When we find ourselves coveting the hope we have or desperate to find anything to produce hope, we must come into the courts of God. We must come and hear something new, something different, something radical about what could be because anything is possible with God and we need a really good interruption. It is through our prayers, our songs of praise, our proclamation of God that our hope is fueled and bolstered; it is our faith in this God who not only says God loves us but will show it. It is this divine showing that will always be the foundation and source of our hope.
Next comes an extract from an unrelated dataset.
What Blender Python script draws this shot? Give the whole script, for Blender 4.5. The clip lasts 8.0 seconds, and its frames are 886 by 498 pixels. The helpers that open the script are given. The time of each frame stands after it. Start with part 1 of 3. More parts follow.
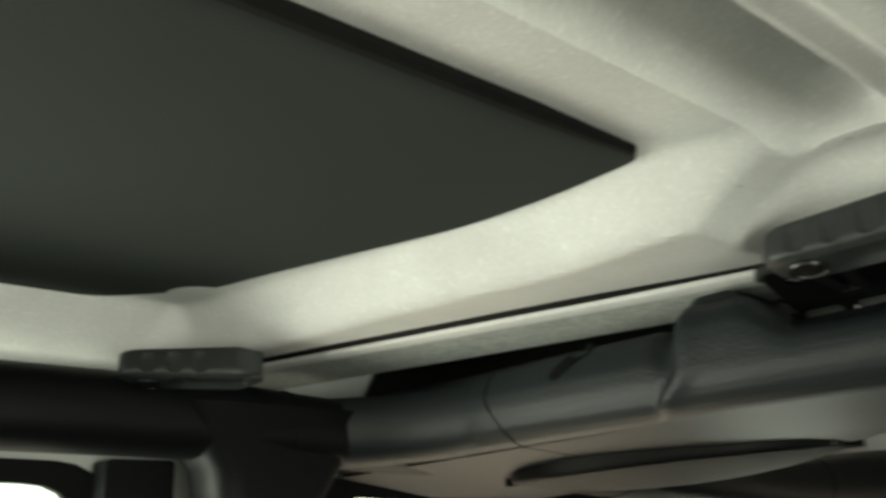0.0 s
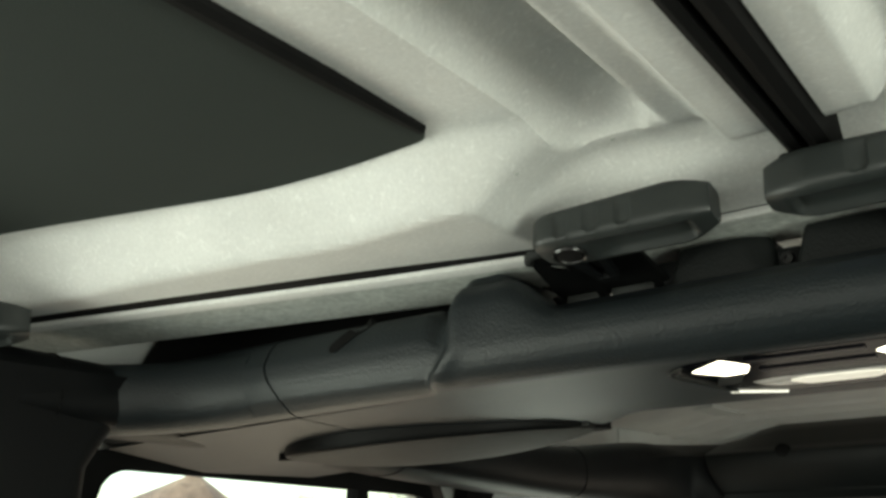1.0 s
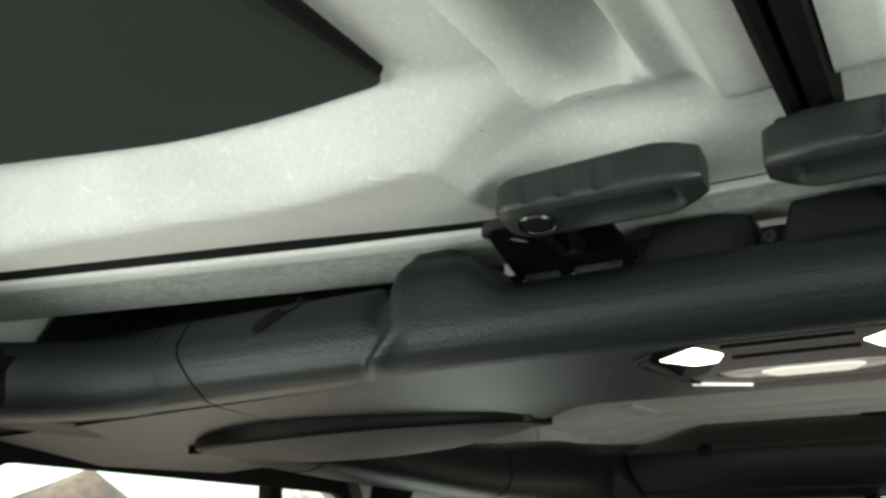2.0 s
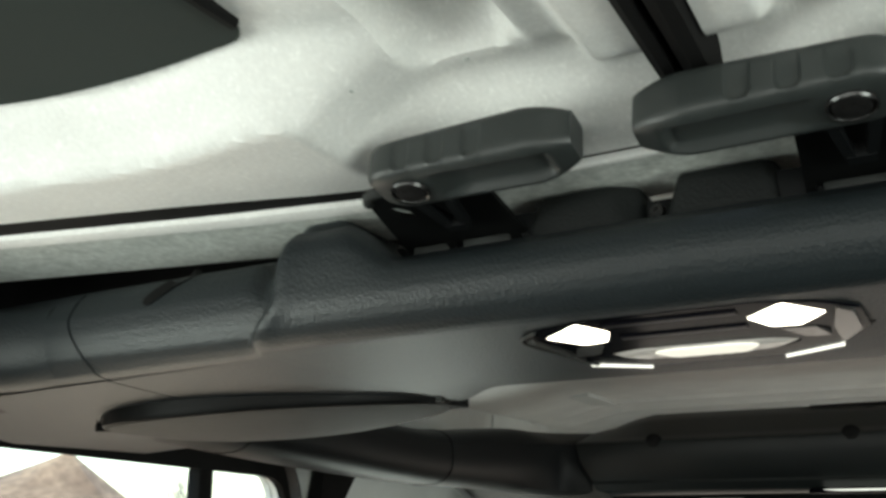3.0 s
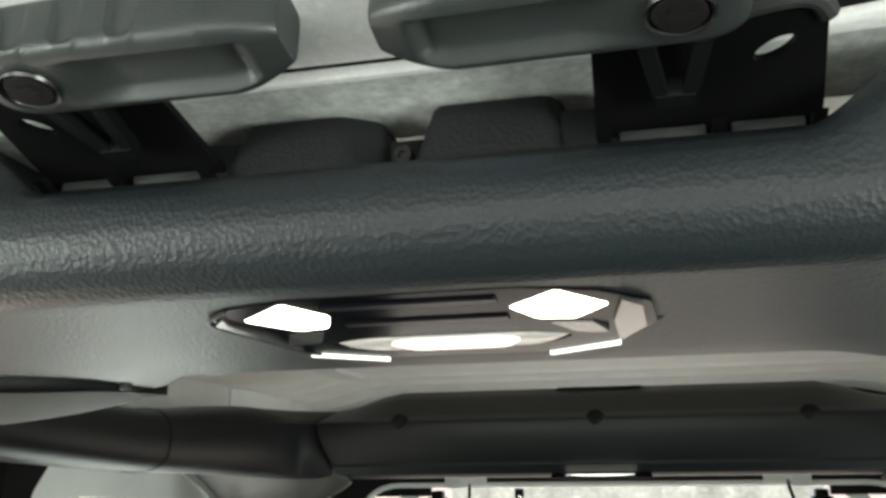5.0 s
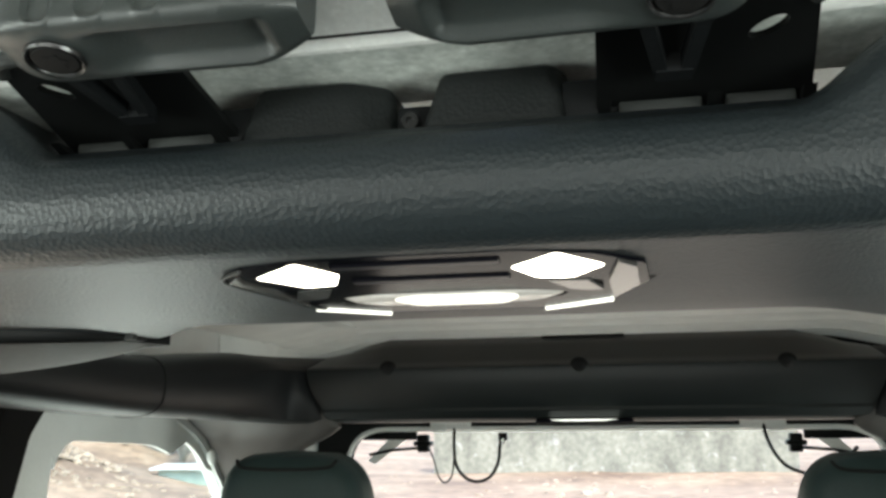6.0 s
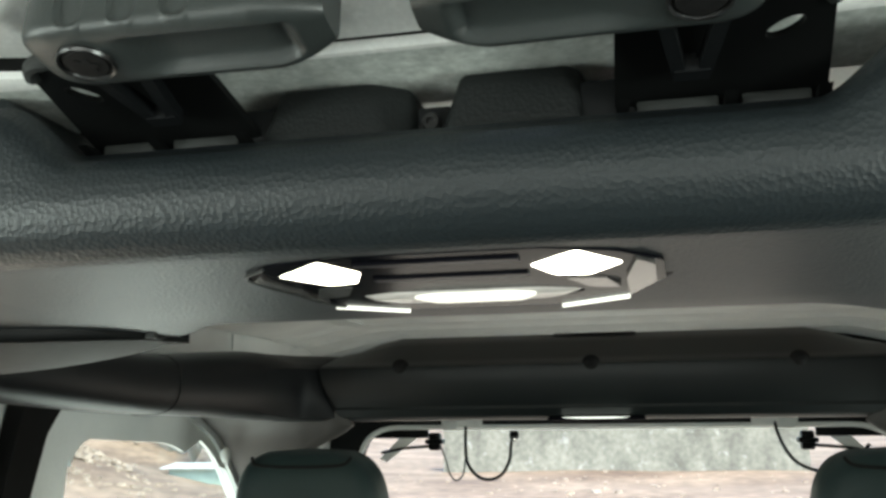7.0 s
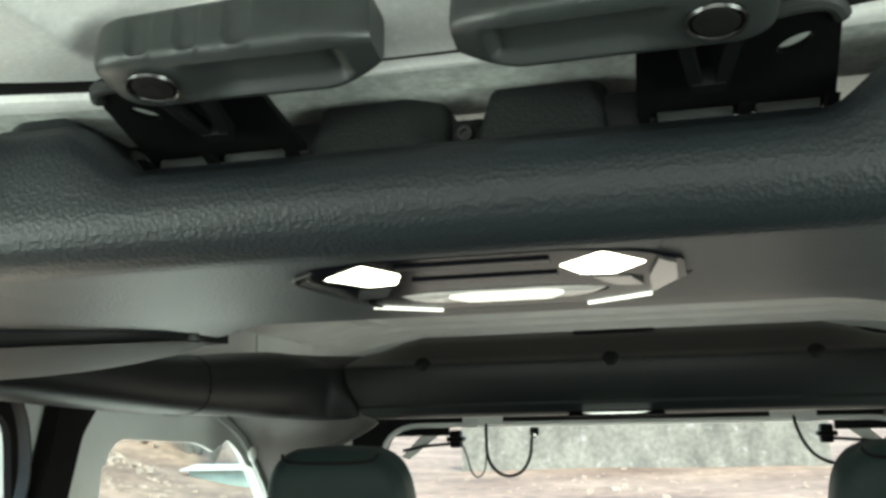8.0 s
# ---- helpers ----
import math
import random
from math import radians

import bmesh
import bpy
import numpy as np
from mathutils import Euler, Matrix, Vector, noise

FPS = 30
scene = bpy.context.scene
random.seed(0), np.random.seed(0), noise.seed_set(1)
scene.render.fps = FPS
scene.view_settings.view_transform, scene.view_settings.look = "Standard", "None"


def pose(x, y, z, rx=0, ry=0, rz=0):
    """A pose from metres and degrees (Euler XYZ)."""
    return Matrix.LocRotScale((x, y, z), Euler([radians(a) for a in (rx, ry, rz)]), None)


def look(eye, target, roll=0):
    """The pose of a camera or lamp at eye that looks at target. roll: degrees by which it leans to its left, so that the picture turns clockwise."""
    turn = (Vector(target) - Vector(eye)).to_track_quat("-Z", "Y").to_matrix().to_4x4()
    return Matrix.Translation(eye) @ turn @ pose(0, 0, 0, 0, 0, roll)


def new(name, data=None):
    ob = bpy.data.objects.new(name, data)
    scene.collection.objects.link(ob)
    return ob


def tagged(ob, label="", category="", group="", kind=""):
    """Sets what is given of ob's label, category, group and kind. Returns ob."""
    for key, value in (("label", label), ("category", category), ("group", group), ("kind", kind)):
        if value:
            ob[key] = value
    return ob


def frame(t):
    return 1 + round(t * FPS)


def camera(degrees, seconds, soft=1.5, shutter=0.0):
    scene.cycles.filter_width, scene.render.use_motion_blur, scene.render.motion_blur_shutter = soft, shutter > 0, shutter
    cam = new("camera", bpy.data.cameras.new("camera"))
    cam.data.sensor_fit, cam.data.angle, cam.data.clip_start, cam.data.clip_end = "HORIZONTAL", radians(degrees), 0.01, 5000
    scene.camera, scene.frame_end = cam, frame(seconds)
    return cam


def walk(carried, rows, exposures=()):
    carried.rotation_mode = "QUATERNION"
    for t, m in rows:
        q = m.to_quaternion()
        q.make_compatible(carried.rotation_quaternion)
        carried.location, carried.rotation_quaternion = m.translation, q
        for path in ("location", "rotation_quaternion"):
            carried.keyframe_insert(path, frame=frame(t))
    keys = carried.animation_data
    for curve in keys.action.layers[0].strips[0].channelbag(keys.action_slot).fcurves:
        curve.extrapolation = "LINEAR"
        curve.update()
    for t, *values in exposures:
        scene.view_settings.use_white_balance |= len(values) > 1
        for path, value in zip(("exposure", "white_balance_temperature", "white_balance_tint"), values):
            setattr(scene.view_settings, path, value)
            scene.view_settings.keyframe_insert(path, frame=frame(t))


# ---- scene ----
from mathutils import geometry

cam = camera(52.50, 8.0, soft=3.0, shutter=0.4)
PATH = [
    (0, (0.1230, -0.6002, 1.5235), (-1.3048, 0.6595, 2.1352), -1.87),
    (0.5, (0.1600, -0.6217, 1.5111), (-1.0471, 0.8636, 2.0913), -1.76),
    (1, (0.1357, -0.6063, 1.5020), (-0.9613, 0.9584, 2.0921), -1.51),
    (1.2, (0.1152, -0.6039, 1.5016), (-0.9426, 0.9890, 2.0880), -1.56),
    (2.3, (0.0754, -0.5510, 1.5099), (-0.8313, 1.1358, 2.0866), -1.05),
    (2.5, (0.0916, -0.5589, 1.5140), (-0.8055, 1.1350, 2.0849), -0.93),
    (3, (0.1201, -0.5089, 1.4984), (-0.7894, 1.1812, 2.0609), -0.39),
    (3.5, (0.1168, -0.4336, 1.5111), (-0.6753, 1.3145, 2.0739), -0.50),
    (4, (0.0971, -0.3898, 1.5244), (-0.5284, 1.4250, 2.0859), -0.75),
    (4.5, (0.0975, -0.3694, 1.5298), (-0.4232, 1.4832, 2.0744), -0.70),
    (5, (0.0938, -0.3670, 1.5327), (-0.3445, 1.5230, 2.0182), -0.59),
    (5.2, (0.0915, -0.3679, 1.5325), (-0.3266, 1.5338, 1.9895), -0.69),
    (6.3, (0.0886, -0.3915, 1.5361), (-0.3190, 1.5336, 1.8941), -0.52),
    (6.5, (0.0891, -0.3895, 1.5355), (-0.3256, 1.5334, 1.8969), -0.49),
    (7, (0.0851, -0.3952, 1.5339), (-0.3409, 1.5245, 1.8992), -0.62),
    (7.5, (0.0919, -0.4071, 1.5360), (-0.3431, 1.5101, 1.9037), -0.78),
    (8, (0.0823, -0.4255, 1.5305), (-0.3755, 1.4871, 1.8947), -1.29),
]
EXPOSURES = [(0.0, 1.74, 7600, -4), (0.5, 1.72, 7600, -4), (1.0, 1.79, 7300, -4), (2.5, 1.98, 6850, -2), (3.0, 2.15, 6850, -1), (3.5, 2.48, 6820, -1), (4.0, 2.68, 6800, 0), (4.5, 2.88, 6800, 0), (5.0, 2.98, 6850, 0), (6.5, 2.68, 6700, -2), (7.0, 2.61, 6700, -4), (7.5, 2.62, 6750, -8), (8.0, 2.60, 6750, -8)]
walk(cam, [(t, look(eye, target, roll)) for t, eye, target, roll in PATH], EXPOSURES)

# ---- world and light ----
world = bpy.data.worlds.new("sky")
scene.world = world
world.use_nodes = True
wn = world.node_tree
sky = wn.nodes.new("ShaderNodeTexSky")
sky.sky_type = "NISHITA"
sky.sun_disc = False
sky.sun_elevation = radians(57)
sky.sun_rotation = radians(151)
sky.air_density, sky.dust_density, sky.ozone_density = 1.0, 1.5, 1.0
wn.links.new(sky.outputs[0], wn.nodes["Background"].inputs[0])
wn.nodes["Background"].inputs[1].default_value = 0.15

sun_data = bpy.data.lights.new("sun", "SUN")
sun_data.energy, sun_data.angle, sun_data.color = 1.08, radians(14), (1.0, 0.95, 0.88)
sun = new("sun", sun_data)
sun.matrix_world = look((5, -9, 16), (0, 0, 0))


def window_light(name, eye, target, w, h, watts, color=(0.95, 0.98, 1.0)):
    data = bpy.data.lights.new(name, "AREA")
    data.shape, data.size, data.size_y, data.energy, data.color = "RECTANGLE", w, h, watts, color
    ob = new(name, data)
    ob.matrix_world = look(eye, target)
    return ob


# daylight that comes in, mostly off the bright ground, through the windscreen and the windows
window_light("windscreen_daylight", (0.0, -1.18, 1.53), (0.0, -0.1, 1.66), 1.15, 0.16, 0.84)
window_light("door_daylight", (-0.80, -0.62, 1.43), (-0.20, -0.25, 1.67), 0.46, 0.24, 1.42)
window_light("door_daylight", (0.80, -0.54, 1.42), (0.0, -0.30, 1.68), 0.46, 0.24, 1.75)
window_light("rear_door_daylight", (-0.80, 0.28, 1.19), (-0.30, 0.12, 1.59), 0.50, 0.26, 0.37, (1.0, 0.83, 0.74))
window_light("rear_door_daylight", (0.80, 0.28, 1.19), (0.30, 0.12, 1.59), 0.50, 0.26, 0.03, (1.0, 0.93, 0.85))
window_light("rear_daylight", (0.0, 1.99, 1.14), (0.0, 1.2, 1.70), 1.20, 0.26, 0.24, (1.0, 0.93, 0.88))
window_light("quarter_daylight", (-0.81, 1.10, 1.20), (0.3, 1.15, 1.66), 0.55, 0.24, 0.45)
window_light("quarter_daylight", (0.81, 1.10, 1.20), (-0.3, 1.15, 1.66), 0.55, 0.24, 0.95)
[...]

God will show God’s self as merciful and forgiving, loving and kind, and God will do this by being born in a manger to a single woman of color, in poor and meager conditions and to live as one of God’s beloved with the goal to rescue them from the plight and damage of the kingdom of humanity.


[1] Adele Berlin and Marc Zvi Brettler, “Psalms, The Jewish Study Bible Jewish Publication Society Tanakh Translation, eds. Adele Berlin and Marc Zvi Brettler (Oxford: OUP, 2004), 1280. “The book of Psalms is the first book of the Kethuvim, or Writings—probably because of its size and significance and also perhaps because it was the first book in the Kethuvim to become authoritative.”

[2] Berlin and Brettler, “Psalms:Introduction,” 1280. “Psalms is a collection, actually a collection of collections, of poetic prayers. (Prose prayers are also found through the Bible, but they are ad hoc, private prayers of individuals.”

[3] Berlin and Brettler, “Psalms:Introduction,” 1280. “The Hebrew name of the book, Tehilim, ‘songs of praise,’ is found often in rabbinic literature and is also attested in one of the Dead Sea Scrolls…” and which credits David as the author of 3,600.

[4] Berlin and Brettler, “Psalms:Introduction,” 1284. “According to the outlook of Psalms, the main religious function of human being is to offer praise to God, to proclaim His greatness throughout the world. Thus, the psalms enjoin others to praise God, and they envision a world in which everyone and everything will praise God. This implies a relationship between God and humans, another important dimension of Psalms.”

[5] Berlin and Brettler, “Psalms:Introduction,” 1280. “The origin of most of these poetic prayers is lost in obscurity, but they were preserved because they were likely used liturgically in ancient Israel, certainly in the Second Temple and in some cases perhaps in the First Templet.”

[6] Berlin and Brettler, “Psalms:Introduction,” 1280. “The English title ‘Psalms’ derives from the Grek psalmos, a translation of Hebrew mizmor, ‘a song with the accompaniment of a stringed instrument.’”

[7] Berlin and Brettler, “Psalms:Introduction,” 1281. “Davidic authorship, however, on the basis of linguistic and contextual evidence, is not accepted as historical fact by modern scholars, but is viewed as a way the ancients linked biblical writing with the appropriate inspired well-known biblical figure, thereby confirming the divine inspiration and the authority of those writing (as is the case in the ascription of Proverbs to Solomon, Lamentations to Jeremiah, and so forth).”

[8] Berlin and Brettler, “Psalms:Introduction,” 1280.

[9] Berlin and Brettler, “Psalms:Introduction,” 1284. “God is called upon to hear prayers and to respond; this one of His attributes. Worst of all is when He ‘hides His face’ and refuses to pay attention to the psalmist, because this puts into question the efficacy of prayer. If there is one primary underlying assumption of the book of Psalms, it is the potential efficacy of prayer.”

[10] Berlin and Brettler, “Psalms,” 1309. “Two letters are missing and two are doubled, likely reflecting changes that the psalm has undergone in its transmission.”

[11] Berlin and Brettler, “Psalms,” 1309. “An individual’s petition in acrostic form: the first line begins with the first letter of the Hebrew alphabet, the first word of the second line with the second letter of the alphabet, and so on to the final letter.”

[12] Berlin and Brettler, “Psalms,” 1309. “The psalm is made up of alternating petitions and expressions of trust. It resembles wisdom literature in its concern with learning and finding the right path, but has the religious concerns of Psalms in its hope for forgiveness and for deliverance from distress.”

[13] Berlin and Brettler, “Psalms,” 1309. “…lit. ‘lift my soul to You’…i.e., ‘turn to You for protection.’”

[14] Berlin and Brettler, “Psalms,” 1309. “The plea for the ‘shaming’ of one’s enemies is frequent in complaints…”

[15] Berlin and Brettler, “Psalms,” 1309. “Prayer for moral guidance with a wisdom cast…”

[16] Berlin and Brettler, “Psalms,” 1309. “Youthful sins: Since God’s mercy dates from the beginning of time, the psalmist mentions sins that date form the beginning of his life.”

[17] Berlin and Brettler, “Psalms,” 1309. “Prayer for divine mercy and forgiveness of sins. A key word is ‘z-k-r,’ ‘remember,’ translated as be mindful and consider. God should remember that He is merciful and not remember (take into account) the psalmist’s sins.”